** What is expected **
With the pictures left out, copy the listing below exactly.

** Information supplied **
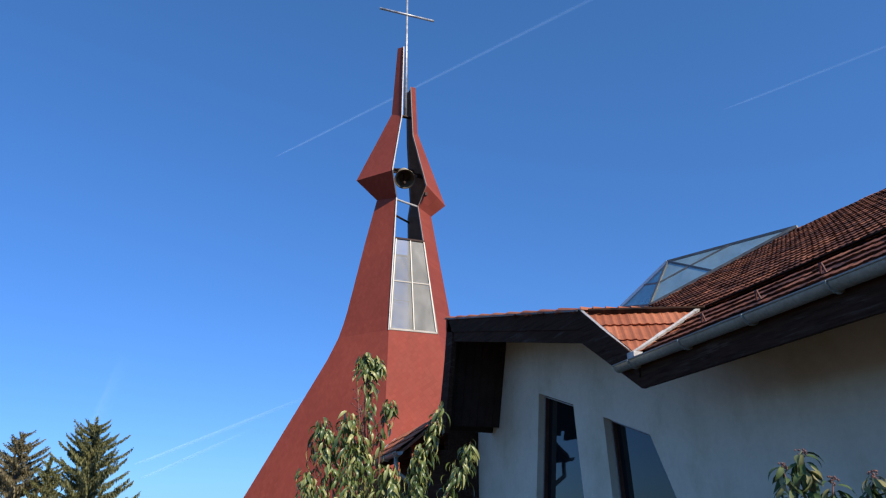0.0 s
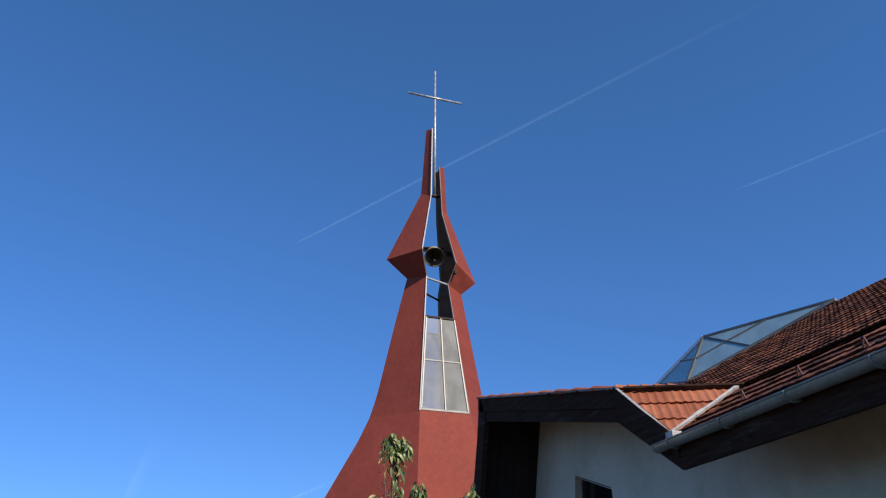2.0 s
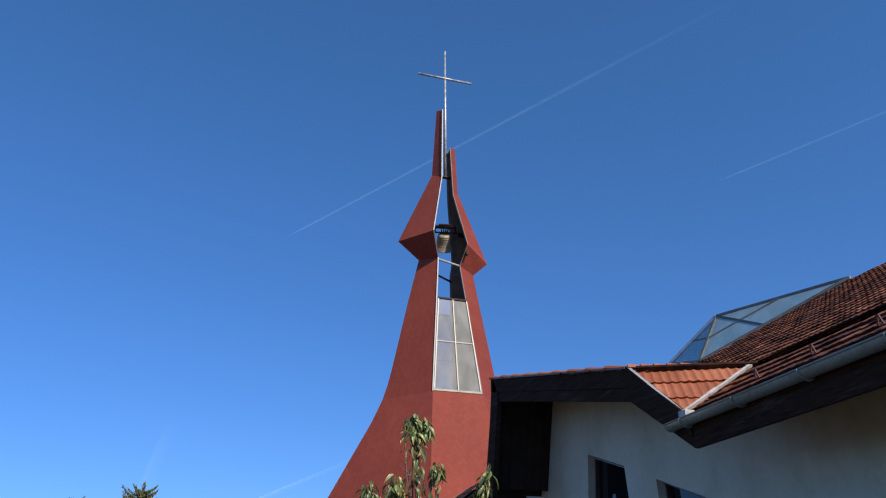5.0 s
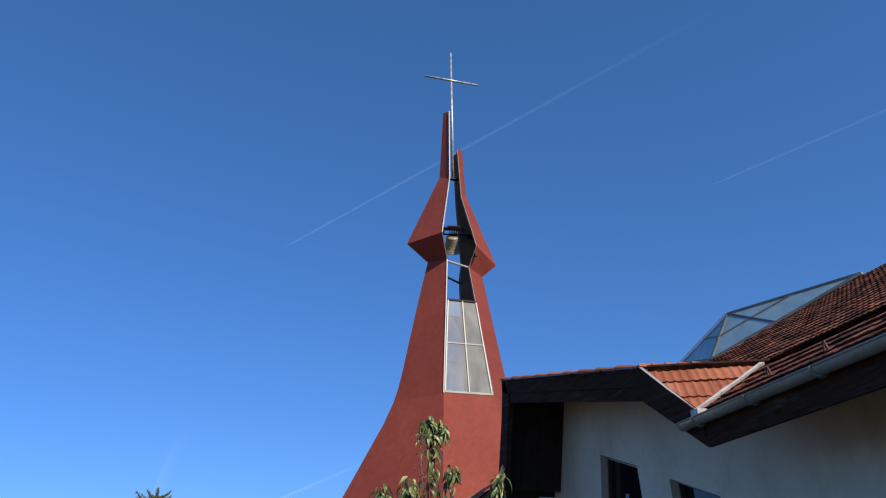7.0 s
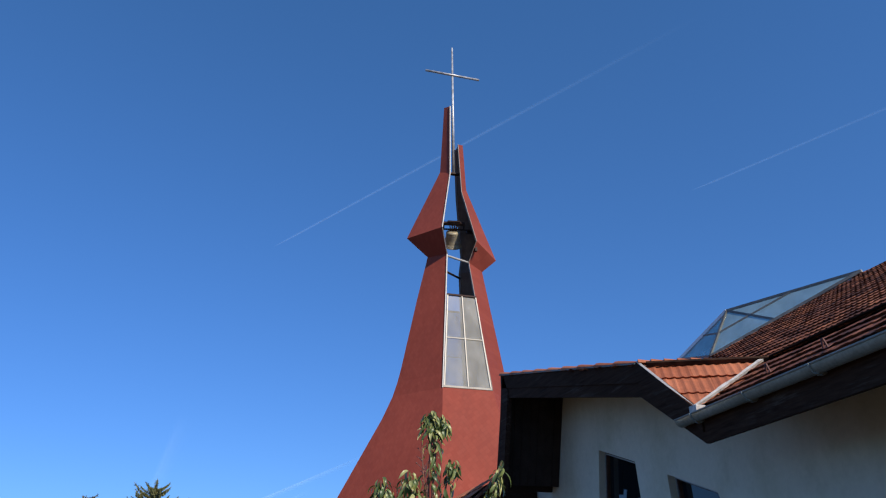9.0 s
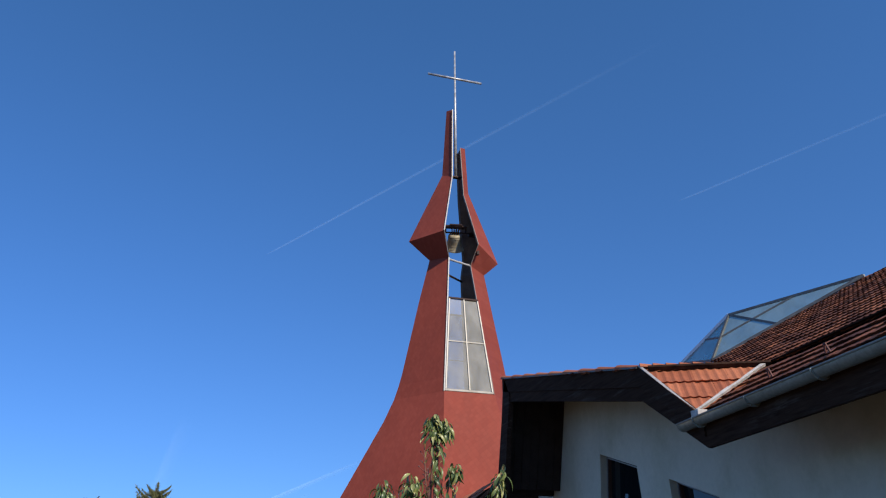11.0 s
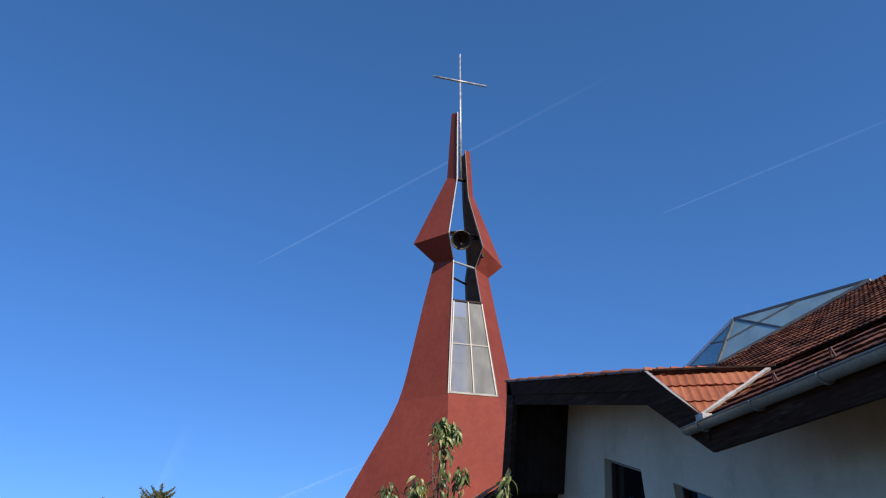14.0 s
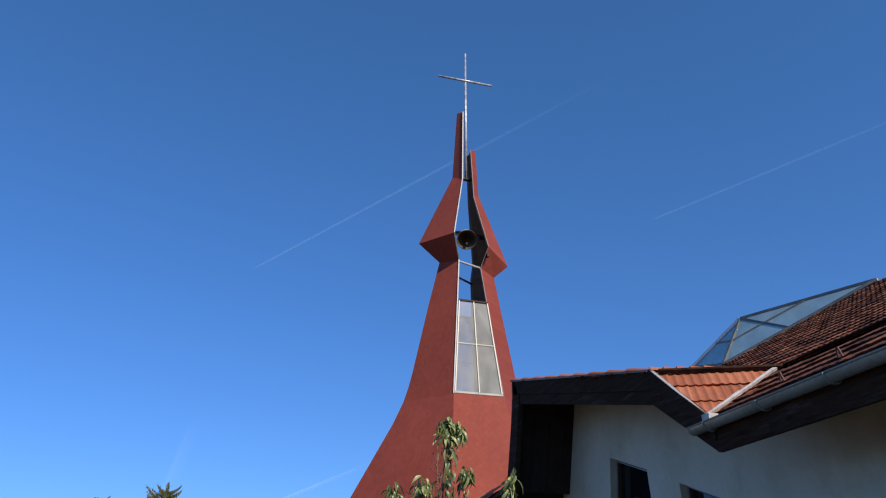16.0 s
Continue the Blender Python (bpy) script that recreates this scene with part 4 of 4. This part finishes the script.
# shrub with buds by the wall
LEAVES2 = [leaf_mesh("leaf", ln, wd, a, b, LEAF2) for ln, wd, a, b in ((0.13, 0.030, 20, 85), (0.11, 0.034, 30, 100), (0.15, 0.028, -5, 90), (0.12, 0.026, 40, 70))]
shrub = thing("shrub", "leafy shrub with brownish pink seed clusters beside the white wall", "shrub", at=(2.65, 2.52, 0))
part("stem", add_tube(bmesh.new(), [(0, 0, 0), (0.01, 0.02, 0.7), (0, 0, 1.3)], [0.03, 0.022, 0.014], 8), BARK, shrub, "brown stem", True)
for i, (tip, n) in enumerate((((-0.05, 0.0, 1.885), 44), ((-0.12, 0.05, 1.83), 36), ((0.02, -0.07, 1.77), 40), ((0.13, -0.18, 1.79), 40), ((0.20, -0.3, 1.79), 40))):
    t0 = Vector((0, 0, 1.25))
    tip = Vector(tip)
    s = shoot(shrub, [t0, t0.lerp(tip, 0.5) + Vector((0, 0, 0.04)), t0.lerp(tip, 0.8) + Vector((0, 0, 0.02)), tip], n, 60 + i, 0.015, LEAVES2, (0.6, 0.95), LEAF2, 20, 0.45)
    bm = bmesh.new()
    rnd = random.Random(90 + i)
    for _ in range(16):
        bmesh.ops.create_icosphere(bm, subdivisions=1, radius=rnd.uniform(0.003, 0.0065), matrix=Matrix.Translation(tip - t0 + Vector((rnd.gauss(0, 0.010), rnd.gauss(0, 0.010), rnd.uniform(-0.005, 0.028)))))
    part("bud", bm, BUD, s, "cluster of brownish pink buds")


# ---------------------------------------------------------------- what moves
def motions():
    # the bell swings about the axle that lies along X
    rows, crows = [], []
    period, peak, swing = 1.995, 2.20, 56.0
    for i in range(161):
        t = i / 10
        ph = math.tau * (t - peak) / period
        ang = swing * math.cos(ph)
        rows.append((t, pose(*PIVOT, 0, 0, -11) @ pose(0, 0, 0, -ang, 0, 0)))
        crows.append((t, pose(0, 0, -0.12, 24 * math.cos(ph - 0.25), 0, 0)))
    walk(bell, rows)
    walk(clapper, crows)
    # the contrails grow along their own lines
    walk(trail_a, [(t, Matrix.Translation((285 - 17.0 * t, 2369 + 32.2 * t, 1200)) @ trail_a.rotation_quaternion.to_matrix().to_4x4()) for t in (0, 4, 8, 12, 16)])
    walk(trail_b, [(t, Matrix.Translation((1516 - 12.6 * t, 1558 + 29.3 * t, 1200)) @ trail_b.rotation_quaternion.to_matrix().to_4x4()) for t in (0, 4, 8, 12, 16)])
    # the tall shoot leans slowly over in the wind, the others stir
    lean = [(0, 0), (1, -0.1), (1.5, -0.7), (2, -1.4), (2.5, -0.8), (3, 0.6), (3.5, 0.8), (4, 0.2), (5, 0.9), (7.5, 2.2), (9, 2.9), (11.5, 3.4), (12.5, 3.8), (14.5, 4.6), (16, 4.3)]
    for i, s in enumerate(shoots):
        k = (1.0, 1.0, 0.8, 0.4, 0.6, 0.35, 0.3, 0.35, 0.4, 0.3, 0.4)[i]
        walk(s, [(t, pose(*s.location, 0, a * k, 0)) for t, a in lean])


motions()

** The result **
0.0 s
2.0 s
5.0 s
7.0 s
9.0 s
11.0 s
14.0 s
16.0 s
Continue the Blender Python (bpy) script that recreates this scene with part 4 of 4. This part finishes the script.
# shrub with buds by the wall
LEAVES2 = [leaf_mesh("leaf", ln, wd, a, b, LEAF2) for ln, wd, a, b in ((0.13, 0.030, 20, 85), (0.11, 0.034, 30, 100), (0.15, 0.028, -5, 90), (0.12, 0.026, 40, 70))]
shrub = thing("shrub", "leafy shrub with brownish pink seed clusters beside the white wall", "shrub", at=(2.65, 2.52, 0))
part("stem", add_tube(bmesh.new(), [(0, 0, 0), (0.01, 0.02, 0.7), (0, 0, 1.3)], [0.03, 0.022, 0.014], 8), BARK, shrub, "brown stem", True)
for i, (tip, n) in enumerate((((-0.05, 0.0, 1.885), 44), ((-0.12, 0.05, 1.83), 36), ((0.02, -0.07, 1.77), 40), ((0.13, -0.18, 1.79), 40), ((0.20, -0.3, 1.79), 40))):
    t0 = Vector((0, 0, 1.25))
    tip = Vector(tip)
    s = shoot(shrub, [t0, t0.lerp(tip, 0.5) + Vector((0, 0, 0.04)), t0.lerp(tip, 0.8) + Vector((0, 0, 0.02)), tip], n, 60 + i, 0.015, LEAVES2, (0.6, 0.95), LEAF2, 20, 0.45)
    bm = bmesh.new()
    rnd = random.Random(90 + i)
    for _ in range(16):
        bmesh.ops.create_icosphere(bm, subdivisions=1, radius=rnd.uniform(0.003, 0.0065), matrix=Matrix.Translation(tip - t0 + Vector((rnd.gauss(0, 0.010), rnd.gauss(0, 0.010), rnd.uniform(-0.005, 0.028)))))
    part("bud", bm, BUD, s, "cluster of brownish pink buds")


# ---------------------------------------------------------------- what moves
def motions():
    # the bell swings about the axle that lies along X
    rows, crows = [], []
    period, peak, swing = 1.995, 2.20, 56.0
    for i in range(161):
        t = i / 10
        ph = math.tau * (t - peak) / period
        ang = swing * math.cos(ph)
        rows.append((t, pose(*PIVOT, 0, 0, -11) @ pose(0, 0, 0, -ang, 0, 0)))
        crows.append((t, pose(0, 0, -0.12, 24 * math.cos(ph - 0.25), 0, 0)))
    walk(bell, rows)
    walk(clapper, crows)
    # the contrails grow along their own lines
    walk(trail_a, [(t, Matrix.Translation((285 - 17.0 * t, 2369 + 32.2 * t, 1200)) @ trail_a.rotation_quaternion.to_matrix().to_4x4()) for t in (0, 4, 8, 12, 16)])
    walk(trail_b, [(t, Matrix.Translation((1516 - 12.6 * t, 1558 + 29.3 * t, 1200)) @ trail_b.rotation_quaternion.to_matrix().to_4x4()) for t in (0, 4, 8, 12, 16)])
    # the tall shoot leans slowly over in the wind, the others stir
    lean = [(0, 0), (1, -0.1), (1.5, -0.7), (2, -1.4), (2.5, -0.8), (3, 0.6), (3.5, 0.8), (4, 0.2), (5, 0.9), (7.5, 2.2), (9, 2.9), (11.5, 3.4), (12.5, 3.8), (14.5, 4.6), (16, 4.3)]
    for i, s in enumerate(shoots):
        k = (1.0, 1.0, 0.8, 0.4, 0.6, 0.35, 0.3, 0.35, 0.4, 0.3, 0.4)[i]
        walk(s, [(t, pose(*s.location, 0, a * k, 0)) for t, a in lean])


motions()